Reasons to Fall in Love with Cobolli, the B-side of the Italian Job of Tennis


Ansa photo
At Wimbledon the Italian tennis player beat Marin Cilic and will play the quarter-finals against Novak Djokovic
The whole world is a village, to say that children are pieces of the heart for anyone and at any latitude. Wherever you come from. From Val Pusteria or southern Rome. And whatever runs through your veins, Teutonic or Latin blood. Whether your name is Siglinde Sinner or Stefano Cobolli, whether you prepare pork shanks or teach tennis, in the end, you are incapable of holding back your emotions, you lose all modesty, you let yourself go. The way, yes, is absolutely personal. Siglinde, with that name of a rock mother of a Germanic tribe, vents by going back and forth, in and out of the stands, like those mothers who cannot see their children coming downhill on skis, or going three hundred on a motorbike. At the Foro Italico, they saw her in this state while her son lost a set to the American Paul. Stefano, on the other hand, remains firm in his seat, but opens the taps, like a dam, and a river of tears comes down. Yesterday, sitting in the corner of court number 2 reserved for the Italian tennis player (a crowd of people, family, staff, his best friend Edo Bove, the only thing missing was a second cousin), he was touching as he hid his face in the embrace of Guglielmo, his youngest son, and looking at him brought to mind that song in which Concato recalls the moments when he spoke to animals and was moved by a film.
Now, one would like to escape from this constant comparison with Sinner, his habits, his extraordinary regularity (which lately, in truth, has jammed a couple of times), the enormous wealth of his staff (and here too, for some time now the choices have not always been happy), but telling their diversity is a way to broaden horizons, and understand how there is not only one way, the one beaten by the red-headed Teutonic who to celebrate at the most drinks a mineral water and a ride in an Audi, to reach success. We had already achieved it with Alcaraz, we have confirmation of it with Cobolli.

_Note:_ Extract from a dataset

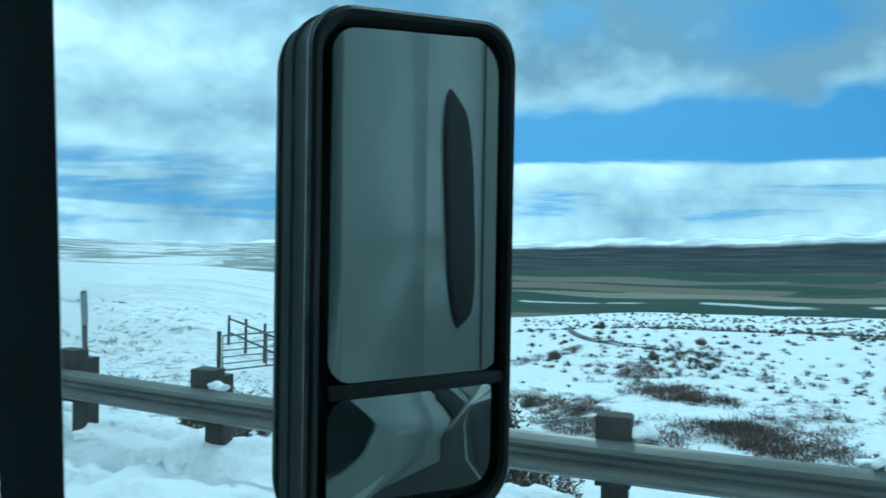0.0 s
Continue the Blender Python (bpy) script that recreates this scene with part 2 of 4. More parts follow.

The Roman Cobolli, who started out in the deep south of the Capital, where the city slopes not always gently towards the sea of Ostia, and became a tennis player among the posh kids of Parioli; the Roma player Cobolli, who after a thousand trips to Trigoria left his place on the right wing, astounding a certain Bruno Conti (“I’ve never seen someone with that talent choose another discipline”), because, he says, “team sports weren’t for me, I wanted to be able to decide for myself” (Sinner, on the other hand, has always gone alone, with skis on his feet or with a racket in his hand); the fragile Cobolli, that somewhat mummy’s boy talent who, when he plays in front of his home crowd, feels he has to give more and, punctually, gives less (at the Foro Italico it happened again this year); the son of art Cobolli, who at a certain point risked being crushed in this relationship with the master-father and instead now seems to have found the measures, not only those of the field (an undertaking that the other did not have to attempt, "because my parents always left me free to do what I wanted", and thank goodness, by now he would be a champion of canederli).
So, if we want to consider Jannik Sinner and Flavio Cobolli as the a and b sides of the Italian job , the brutal summary is that we do it better. Tennis. Even at Wimbledon. Especially at Wimbledon (if Flavio beats Djokovic...).